"""

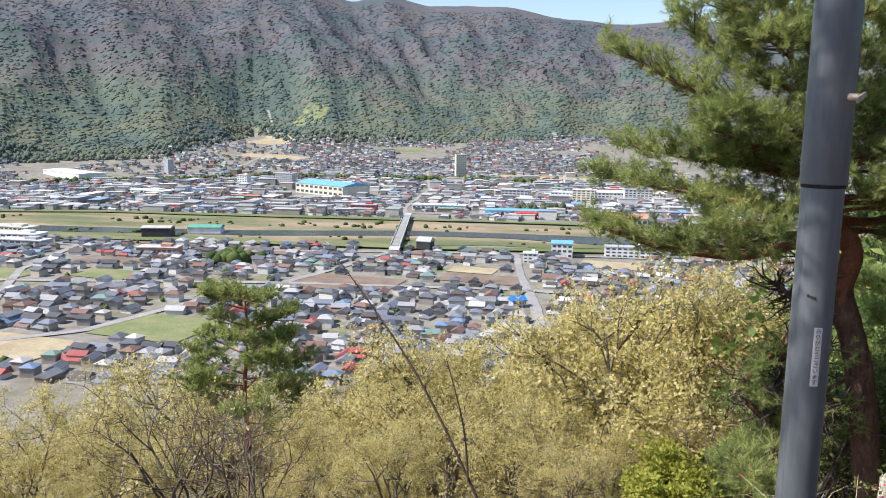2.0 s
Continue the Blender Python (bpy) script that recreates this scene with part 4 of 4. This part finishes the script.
for x, y, w, h, k in FIELDS[:-1]:
    a = math.radians(-8)
    v = []
    for i in range(7):
        for j in range(7):
            px, py = (i / 6 - .5) * w, (j / 6 - .5) * h
            v.append((x + px * math.cos(a) - py * math.sin(a), y + px * math.sin(a) + py * math.cos(a)))
    v = np.array(v)
    z = land(v[:, 0], v[:, 1]) + .6
    f = np.array([(i * 7 + j, i * 7 + j + 1, i * 7 + j + 8, i * 7 + j + 7) for i in range(6) for j in range(6)])
    tagged(part("field", mesh_np("field", np.column_stack([v, z]), f), M[k]), {"soil": "bare brown ploughed field between houses", "field": "green field between houses", "tan": "pale stubble field"}[k], "field", kind="structure")


# ---- bridge ----
def bridge():
    a, b = Vector((-210, 832, FLOOR)), Vector((-263, 1113, FLOOR))
    root = thing("bridge", (a + b) / 2, "pale concrete road bridge over the river", "bridge")
    d = (b - a).normalized()
    ang = math.atan2(d.y, d.x)
    L = (b - a).length
    def box(name, cx, cy, cz, sx, sy, sz, mat="concrete"):
        bm = bmesh.new()
        bmesh.ops.create_cube(bm, size=1, matrix=Matrix.Rotation(ang, 4, "Z") @ Matrix.Translation((cx, cy, cz)) @ Matrix.Diagonal((sx, sy, sz, 1)))
        part(name, bm, M[mat], root)
    box("deck", 0, 0, 5.5, L, 11, 1.4)
    box("roadway", 0, 0, 6.4, L, 7.5, .3, "road")
    for s in (-1, 1):
        box("parapet", 0, s * 5.2, 6.8, L, .5, 1.2)
    for i in range(6):
        box("pier", -L / 2 + L * (i + .5) / 6, 0, 2.4, 2.5, 8, 5)
    for s in (-1, 1):
        box("ramp", s * (L / 2 + 12), 0, 2.9, 26, 11, 5.4)


bridge()

# ---- buildings ----
ROOFS = [(0.0, (0.07, 0.075, 0.085)), (0.16, (0.12, 0.13, 0.15)), (0.32, (0.2, 0.21, 0.23)), (0.46, (0.1, 0.085, 0.08)), (0.56, (0.3, 0.3, 0.31)), (0.66, (0.17, 0.19, 0.24)), (0.74, (0.4, 0.4, 0.4)), (0.82, (0.2, 0.12, 0.095)), (0.89, (0.34, 0.09, 0.08)), (0.925, (0.16, 0.23, 0.34)), (0.945, (0.18, 0.27, 0.24)), (0.965, (0.5, 0.49, 0.47))]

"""

### Written task
Output the data exactly. Pictures don't belong in the result.

### Answer to the task
2.0 s
Continue the Blender Python (bpy) script that recreates this scene with part 4 of 4. This part finishes the script.
for x, y, w, h, k in FIELDS[:-1]:
    a = math.radians(-8)
    v = []
    for i in range(7):
        for j in range(7):
            px, py = (i / 6 - .5) * w, (j / 6 - .5) * h
            v.append((x + px * math.cos(a) - py * math.sin(a), y + px * math.sin(a) + py * math.cos(a)))
    v = np.array(v)
    z = land(v[:, 0], v[:, 1]) + .6
    f = np.array([(i * 7 + j, i * 7 + j + 1, i * 7 + j + 8, i * 7 + j + 7) for i in range(6) for j in range(6)])
    tagged(part("field", mesh_np("field", np.column_stack([v, z]), f), M[k]), {"soil": "bare brown ploughed field between houses", "field": "green field between houses", "tan": "pale stubble field"}[k], "field", kind="structure")


# ---- bridge ----
def bridge():
    a, b = Vector((-210, 832, FLOOR)), Vector((-263, 1113, FLOOR))
    root = thing("bridge", (a + b) / 2, "pale concrete road bridge over the river", "bridge")
    d = (b - a).normalized()
    ang = math.atan2(d.y, d.x)
    L = (b - a).length
    def box(name, cx, cy, cz, sx, sy, sz, mat="concrete"):
        bm = bmesh.new()
        bmesh.ops.create_cube(bm, size=1, matrix=Matrix.Rotation(ang, 4, "Z") @ Matrix.Translation((cx, cy, cz)) @ Matrix.Diagonal((sx, sy, sz, 1)))
        part(name, bm, M[mat], root)
    box("deck", 0, 0, 5.5, L, 11, 1.4)
    box("roadway", 0, 0, 6.4, L, 7.5, .3, "road")
    for s in (-1, 1):
        box("parapet", 0, s * 5.2, 6.8, L, .5, 1.2)
    for i in range(6):
        box("pier", -L / 2 + L * (i + .5) / 6, 0, 2.4, 2.5, 8, 5)
    for s in (-1, 1):
        box("ramp", s * (L / 2 + 12), 0, 2.9, 26, 11, 5.4)


bridge()

# ---- buildings ----
ROOFS = [(0.0, (0.07, 0.075, 0.085)), (0.16, (0.12, 0.13, 0.15)), (0.32, (0.2, 0.21, 0.23)), (0.46, (0.1, 0.085, 0.08)), (0.56, (0.3, 0.3, 0.31)), (0.66, (0.17, 0.19, 0.24)), (0.74, (0.4, 0.4, 0.4)), (0.82, (0.2, 0.12, 0.095)), (0.89, (0.34, 0.09, 0.08)), (0.925, (0.16, 0.23, 0.34)), (0.945, (0.18, 0.27, 0.24)), (0.965, (0.5, 0.49, 0.47))]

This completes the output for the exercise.